Start
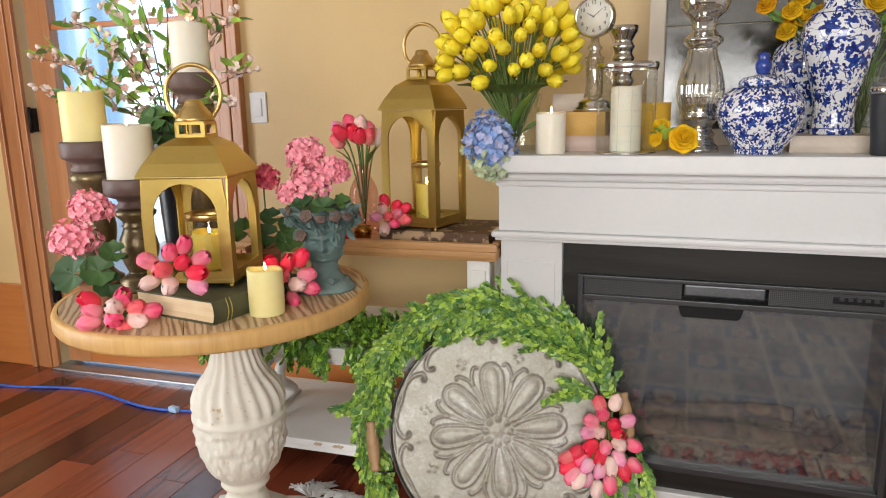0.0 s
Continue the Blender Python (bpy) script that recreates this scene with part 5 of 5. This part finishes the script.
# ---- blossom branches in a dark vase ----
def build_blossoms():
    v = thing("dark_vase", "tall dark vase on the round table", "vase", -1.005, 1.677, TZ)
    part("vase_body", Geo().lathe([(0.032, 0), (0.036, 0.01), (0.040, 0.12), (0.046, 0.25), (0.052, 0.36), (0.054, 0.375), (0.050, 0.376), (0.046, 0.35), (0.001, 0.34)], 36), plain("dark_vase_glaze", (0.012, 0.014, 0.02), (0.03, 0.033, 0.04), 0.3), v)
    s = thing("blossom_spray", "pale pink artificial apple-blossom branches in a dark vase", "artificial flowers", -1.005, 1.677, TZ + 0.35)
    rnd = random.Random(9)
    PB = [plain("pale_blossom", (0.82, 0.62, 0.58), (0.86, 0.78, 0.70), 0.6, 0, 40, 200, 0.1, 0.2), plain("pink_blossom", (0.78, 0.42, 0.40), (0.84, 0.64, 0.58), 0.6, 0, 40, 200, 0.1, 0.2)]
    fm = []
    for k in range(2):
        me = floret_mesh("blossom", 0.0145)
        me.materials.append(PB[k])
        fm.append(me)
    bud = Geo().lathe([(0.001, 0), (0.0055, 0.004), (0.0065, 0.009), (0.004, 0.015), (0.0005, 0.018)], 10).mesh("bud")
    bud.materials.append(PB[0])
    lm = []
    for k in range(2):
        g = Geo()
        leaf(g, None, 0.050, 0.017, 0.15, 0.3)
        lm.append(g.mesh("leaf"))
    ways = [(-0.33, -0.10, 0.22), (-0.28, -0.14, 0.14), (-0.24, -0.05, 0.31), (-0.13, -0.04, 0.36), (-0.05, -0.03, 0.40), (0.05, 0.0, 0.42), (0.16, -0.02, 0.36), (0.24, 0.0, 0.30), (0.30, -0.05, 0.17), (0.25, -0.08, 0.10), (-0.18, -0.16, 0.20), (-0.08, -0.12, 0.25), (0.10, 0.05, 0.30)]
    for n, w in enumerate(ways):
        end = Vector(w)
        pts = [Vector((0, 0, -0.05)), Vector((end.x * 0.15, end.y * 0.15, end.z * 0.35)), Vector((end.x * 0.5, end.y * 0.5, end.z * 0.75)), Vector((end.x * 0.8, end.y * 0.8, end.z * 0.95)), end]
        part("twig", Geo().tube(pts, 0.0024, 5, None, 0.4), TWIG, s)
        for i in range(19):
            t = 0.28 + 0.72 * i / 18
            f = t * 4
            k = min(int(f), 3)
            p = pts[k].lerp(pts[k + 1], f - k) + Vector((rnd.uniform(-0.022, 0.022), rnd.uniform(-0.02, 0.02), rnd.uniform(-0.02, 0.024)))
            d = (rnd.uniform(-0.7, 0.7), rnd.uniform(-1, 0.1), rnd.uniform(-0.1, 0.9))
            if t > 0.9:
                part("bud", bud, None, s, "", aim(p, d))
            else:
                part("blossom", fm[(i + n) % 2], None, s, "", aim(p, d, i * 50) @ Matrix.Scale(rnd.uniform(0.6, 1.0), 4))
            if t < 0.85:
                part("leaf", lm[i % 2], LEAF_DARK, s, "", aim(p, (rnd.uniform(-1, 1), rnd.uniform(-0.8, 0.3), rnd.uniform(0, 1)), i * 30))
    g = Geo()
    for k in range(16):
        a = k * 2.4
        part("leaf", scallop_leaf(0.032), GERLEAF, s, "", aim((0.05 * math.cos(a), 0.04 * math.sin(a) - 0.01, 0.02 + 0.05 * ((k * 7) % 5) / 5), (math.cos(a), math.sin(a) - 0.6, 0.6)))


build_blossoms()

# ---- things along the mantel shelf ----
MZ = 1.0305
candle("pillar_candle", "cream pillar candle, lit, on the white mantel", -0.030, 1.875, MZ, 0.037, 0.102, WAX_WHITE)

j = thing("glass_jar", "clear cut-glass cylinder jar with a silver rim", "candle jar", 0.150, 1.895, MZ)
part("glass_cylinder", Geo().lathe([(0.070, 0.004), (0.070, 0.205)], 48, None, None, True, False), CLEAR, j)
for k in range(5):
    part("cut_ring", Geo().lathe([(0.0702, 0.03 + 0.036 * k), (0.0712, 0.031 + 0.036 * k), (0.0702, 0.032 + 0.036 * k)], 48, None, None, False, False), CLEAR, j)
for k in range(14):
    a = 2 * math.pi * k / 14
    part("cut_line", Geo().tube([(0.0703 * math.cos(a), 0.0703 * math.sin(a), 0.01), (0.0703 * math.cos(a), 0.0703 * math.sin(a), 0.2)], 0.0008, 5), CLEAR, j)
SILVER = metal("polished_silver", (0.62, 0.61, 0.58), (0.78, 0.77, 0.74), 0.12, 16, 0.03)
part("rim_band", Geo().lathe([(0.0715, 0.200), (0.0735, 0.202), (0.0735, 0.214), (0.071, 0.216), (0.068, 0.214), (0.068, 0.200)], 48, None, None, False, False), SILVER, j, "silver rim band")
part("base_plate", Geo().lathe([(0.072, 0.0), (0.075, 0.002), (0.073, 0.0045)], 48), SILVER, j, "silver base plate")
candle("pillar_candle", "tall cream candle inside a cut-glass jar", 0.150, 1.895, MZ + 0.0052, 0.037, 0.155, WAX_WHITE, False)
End
Start
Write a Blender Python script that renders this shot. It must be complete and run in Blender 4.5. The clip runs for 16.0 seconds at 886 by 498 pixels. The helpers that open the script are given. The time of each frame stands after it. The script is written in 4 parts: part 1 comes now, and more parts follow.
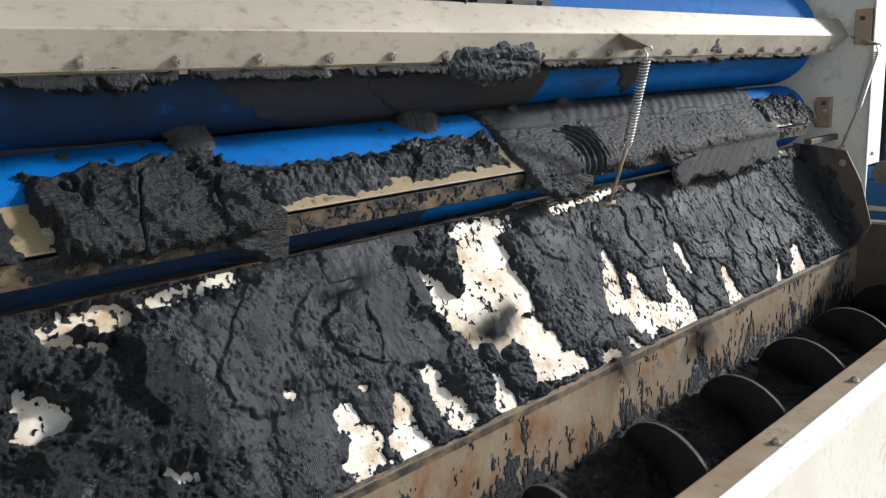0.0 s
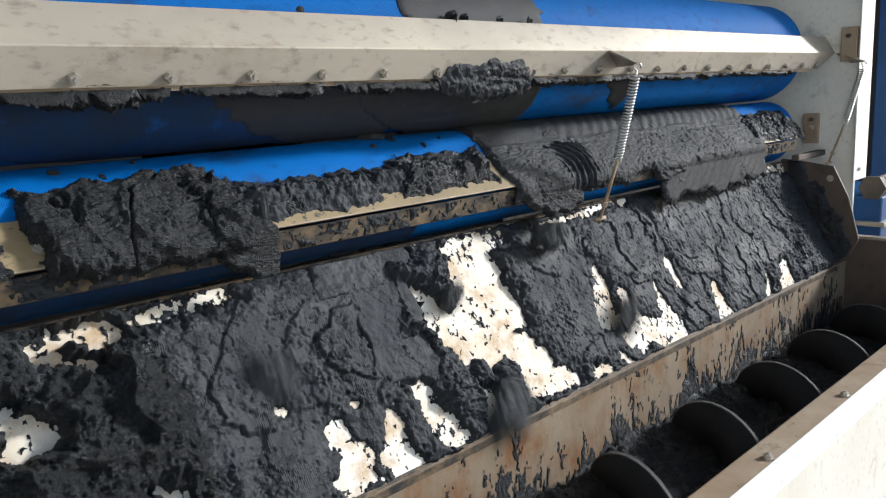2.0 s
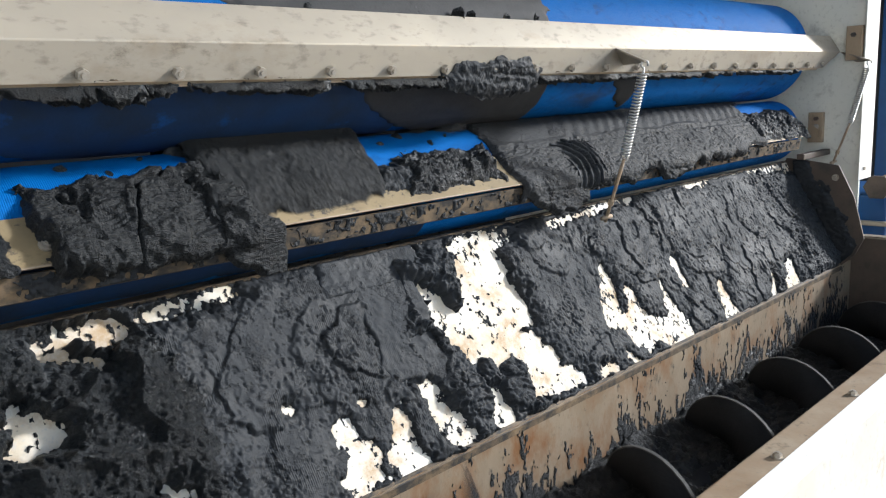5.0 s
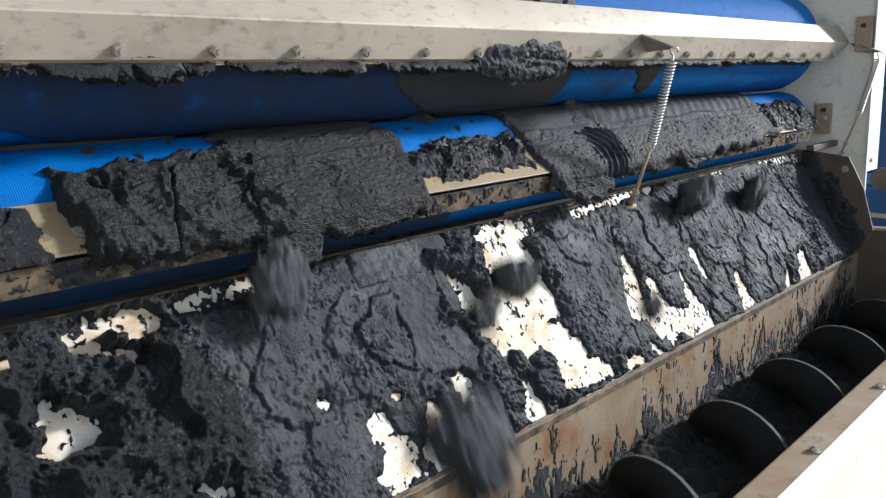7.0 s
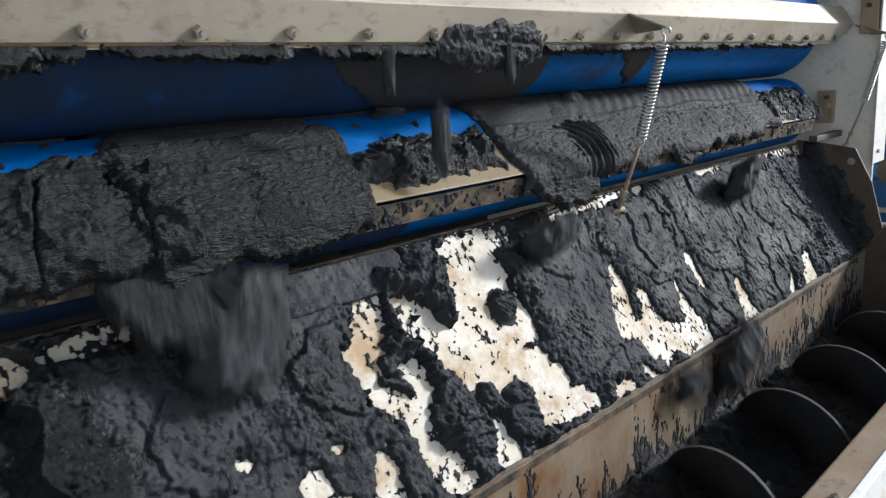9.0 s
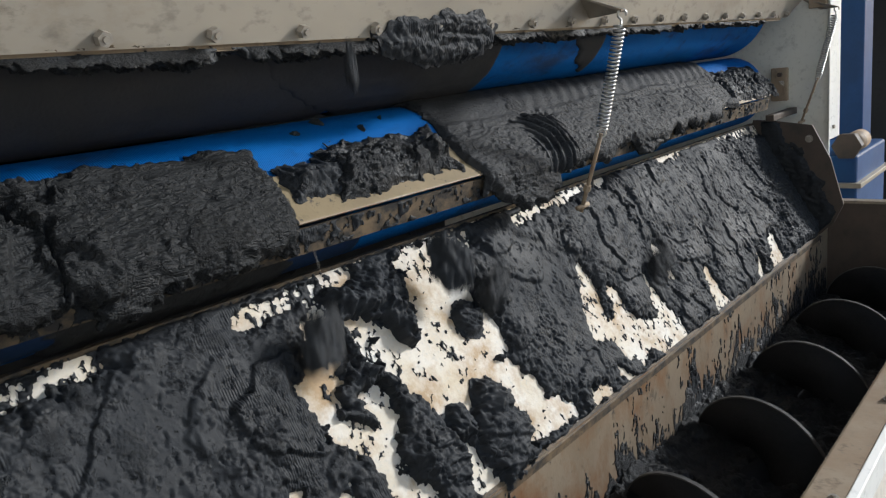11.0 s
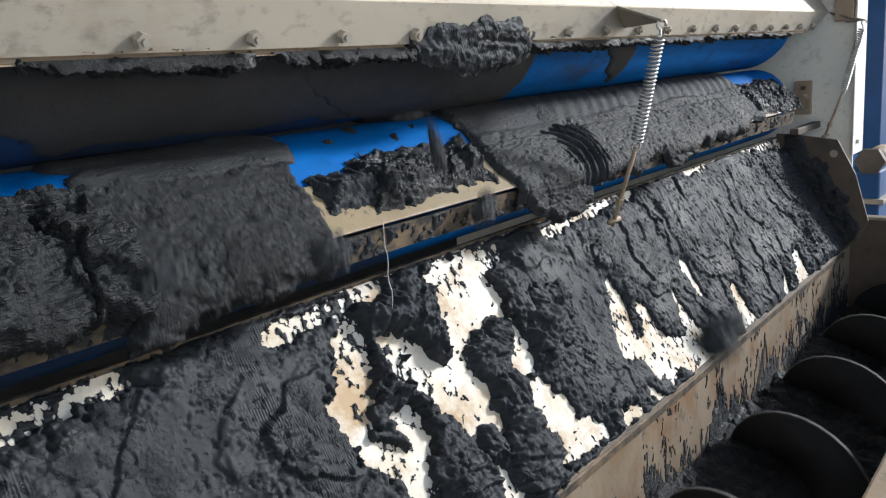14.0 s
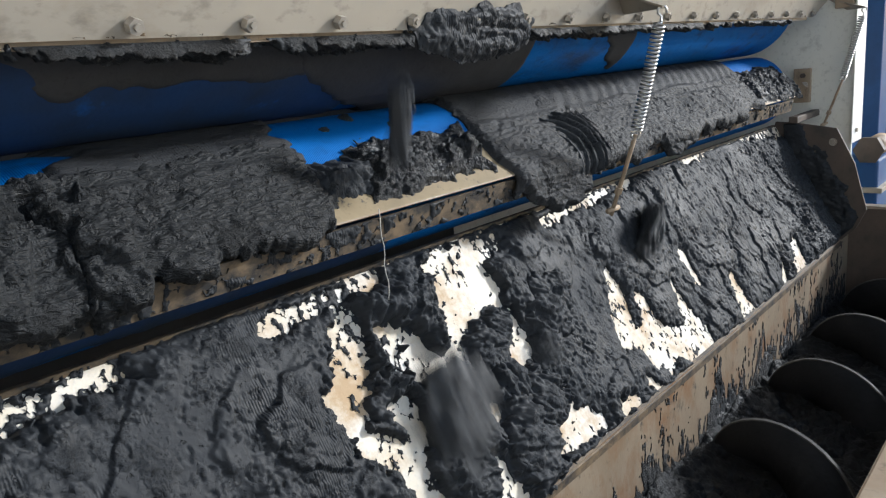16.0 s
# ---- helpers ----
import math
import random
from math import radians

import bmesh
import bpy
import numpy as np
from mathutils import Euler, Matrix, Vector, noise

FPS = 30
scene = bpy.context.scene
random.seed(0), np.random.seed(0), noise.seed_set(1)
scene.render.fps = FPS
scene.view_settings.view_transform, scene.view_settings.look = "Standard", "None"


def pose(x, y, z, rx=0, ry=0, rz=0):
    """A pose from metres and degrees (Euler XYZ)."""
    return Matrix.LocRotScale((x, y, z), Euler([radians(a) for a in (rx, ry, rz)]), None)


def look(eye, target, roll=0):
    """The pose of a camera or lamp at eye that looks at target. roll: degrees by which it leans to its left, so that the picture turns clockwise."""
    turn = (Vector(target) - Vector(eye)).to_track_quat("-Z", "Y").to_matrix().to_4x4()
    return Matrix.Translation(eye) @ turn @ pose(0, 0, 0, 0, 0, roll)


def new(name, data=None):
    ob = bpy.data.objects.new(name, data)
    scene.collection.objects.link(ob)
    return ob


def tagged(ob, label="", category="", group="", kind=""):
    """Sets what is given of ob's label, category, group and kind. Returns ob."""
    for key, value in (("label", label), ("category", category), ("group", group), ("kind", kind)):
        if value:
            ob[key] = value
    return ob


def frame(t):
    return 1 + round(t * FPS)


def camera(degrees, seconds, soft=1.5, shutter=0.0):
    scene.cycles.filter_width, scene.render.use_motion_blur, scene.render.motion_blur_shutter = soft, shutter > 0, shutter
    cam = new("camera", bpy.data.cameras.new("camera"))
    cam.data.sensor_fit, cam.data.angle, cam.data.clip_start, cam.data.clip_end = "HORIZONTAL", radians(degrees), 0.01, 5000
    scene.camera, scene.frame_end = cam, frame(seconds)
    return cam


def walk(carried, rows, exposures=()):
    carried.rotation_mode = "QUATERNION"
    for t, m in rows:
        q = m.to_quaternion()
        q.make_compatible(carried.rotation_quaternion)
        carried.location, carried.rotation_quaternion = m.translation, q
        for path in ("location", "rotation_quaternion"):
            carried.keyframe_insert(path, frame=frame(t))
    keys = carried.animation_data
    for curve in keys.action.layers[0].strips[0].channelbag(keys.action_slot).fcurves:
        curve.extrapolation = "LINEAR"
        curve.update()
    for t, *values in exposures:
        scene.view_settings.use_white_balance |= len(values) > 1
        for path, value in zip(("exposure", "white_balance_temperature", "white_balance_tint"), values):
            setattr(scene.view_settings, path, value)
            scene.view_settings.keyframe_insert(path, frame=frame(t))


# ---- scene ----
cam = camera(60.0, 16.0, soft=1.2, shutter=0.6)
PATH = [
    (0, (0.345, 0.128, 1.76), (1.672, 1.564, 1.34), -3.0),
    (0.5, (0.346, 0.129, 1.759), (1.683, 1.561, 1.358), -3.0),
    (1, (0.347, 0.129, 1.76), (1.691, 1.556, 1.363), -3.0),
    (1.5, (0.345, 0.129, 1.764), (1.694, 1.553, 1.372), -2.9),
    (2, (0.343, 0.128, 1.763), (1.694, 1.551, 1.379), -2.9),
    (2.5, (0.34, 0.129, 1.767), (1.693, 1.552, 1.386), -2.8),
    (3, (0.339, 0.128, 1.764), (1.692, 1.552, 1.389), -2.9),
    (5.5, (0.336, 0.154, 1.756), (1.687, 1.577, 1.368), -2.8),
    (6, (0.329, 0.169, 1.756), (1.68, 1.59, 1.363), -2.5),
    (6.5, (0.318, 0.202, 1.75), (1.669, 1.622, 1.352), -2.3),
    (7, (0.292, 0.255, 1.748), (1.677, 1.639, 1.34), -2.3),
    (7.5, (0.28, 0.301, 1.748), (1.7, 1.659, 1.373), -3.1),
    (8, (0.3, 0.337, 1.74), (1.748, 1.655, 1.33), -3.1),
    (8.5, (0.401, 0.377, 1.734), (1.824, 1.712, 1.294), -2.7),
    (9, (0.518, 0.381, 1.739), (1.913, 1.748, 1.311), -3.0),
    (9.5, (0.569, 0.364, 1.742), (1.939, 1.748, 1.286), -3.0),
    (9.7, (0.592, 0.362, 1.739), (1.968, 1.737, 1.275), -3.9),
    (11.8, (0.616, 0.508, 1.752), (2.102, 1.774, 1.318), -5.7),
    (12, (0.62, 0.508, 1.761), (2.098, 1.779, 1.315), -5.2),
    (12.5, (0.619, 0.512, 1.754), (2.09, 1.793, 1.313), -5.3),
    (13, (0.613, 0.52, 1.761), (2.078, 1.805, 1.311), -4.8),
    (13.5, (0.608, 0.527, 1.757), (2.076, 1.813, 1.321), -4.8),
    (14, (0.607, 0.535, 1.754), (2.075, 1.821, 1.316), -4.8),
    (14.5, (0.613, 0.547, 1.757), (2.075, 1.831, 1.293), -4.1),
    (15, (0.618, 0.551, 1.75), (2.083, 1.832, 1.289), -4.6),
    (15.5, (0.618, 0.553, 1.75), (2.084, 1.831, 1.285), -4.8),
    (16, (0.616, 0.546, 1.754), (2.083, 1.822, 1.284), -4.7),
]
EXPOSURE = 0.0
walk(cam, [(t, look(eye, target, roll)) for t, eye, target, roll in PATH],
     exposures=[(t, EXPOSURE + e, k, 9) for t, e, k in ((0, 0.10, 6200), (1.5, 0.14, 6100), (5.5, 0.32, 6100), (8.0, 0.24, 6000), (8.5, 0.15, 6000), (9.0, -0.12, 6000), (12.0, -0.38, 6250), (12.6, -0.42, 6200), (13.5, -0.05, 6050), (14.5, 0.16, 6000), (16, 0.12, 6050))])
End
Start
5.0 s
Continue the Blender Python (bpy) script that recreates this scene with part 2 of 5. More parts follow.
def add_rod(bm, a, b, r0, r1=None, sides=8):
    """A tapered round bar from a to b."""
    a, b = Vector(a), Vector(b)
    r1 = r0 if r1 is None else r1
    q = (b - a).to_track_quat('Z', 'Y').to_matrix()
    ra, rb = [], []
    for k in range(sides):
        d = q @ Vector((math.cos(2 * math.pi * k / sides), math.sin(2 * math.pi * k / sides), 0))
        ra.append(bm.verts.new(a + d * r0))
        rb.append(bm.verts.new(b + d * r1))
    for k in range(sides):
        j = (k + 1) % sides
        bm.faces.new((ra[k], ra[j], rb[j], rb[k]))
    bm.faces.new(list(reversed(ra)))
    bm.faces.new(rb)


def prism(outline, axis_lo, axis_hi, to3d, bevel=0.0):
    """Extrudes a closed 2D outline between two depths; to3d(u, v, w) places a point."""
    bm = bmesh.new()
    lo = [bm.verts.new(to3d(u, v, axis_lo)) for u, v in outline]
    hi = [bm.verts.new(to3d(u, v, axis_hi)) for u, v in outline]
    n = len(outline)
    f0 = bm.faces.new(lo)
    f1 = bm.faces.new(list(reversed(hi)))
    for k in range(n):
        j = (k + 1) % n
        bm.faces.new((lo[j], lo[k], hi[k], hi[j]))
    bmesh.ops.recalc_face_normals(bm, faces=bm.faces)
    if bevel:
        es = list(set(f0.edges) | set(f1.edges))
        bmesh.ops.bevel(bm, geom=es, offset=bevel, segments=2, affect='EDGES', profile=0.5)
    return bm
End
* **Exercise brief**:
Proceeding from the line containing "import numpy as np" through the line containing "turn = (Vector(target)", transcribe the lines above exactly, both end lines included.

* **Response below**:
import numpy as np
from mathutils import Euler, Matrix, Vector, noise

FPS = 30
scene = bpy.context.scene
random.seed(0), np.random.seed(0), noise.seed_set(1)
scene.render.fps = FPS
scene.view_settings.view_transform, scene.view_settings.look = "Standard", "None"


def pose(x, y, z, rx=0, ry=0, rz=0):
    """A pose from metres and degrees (Euler XYZ)."""
    return Matrix.LocRotScale((x, y, z), Euler([radians(a) for a in (rx, ry, rz)]), None)


def look(eye, target, roll=0):
    """The pose of a camera or lamp at eye that looks at target. roll: degrees by which it leans to its left, so that the picture turns clockwise."""
    turn = (Vector(target) - Vector(eye)).to_track_quat("-Z", "Y").to_matrix().to_4x4()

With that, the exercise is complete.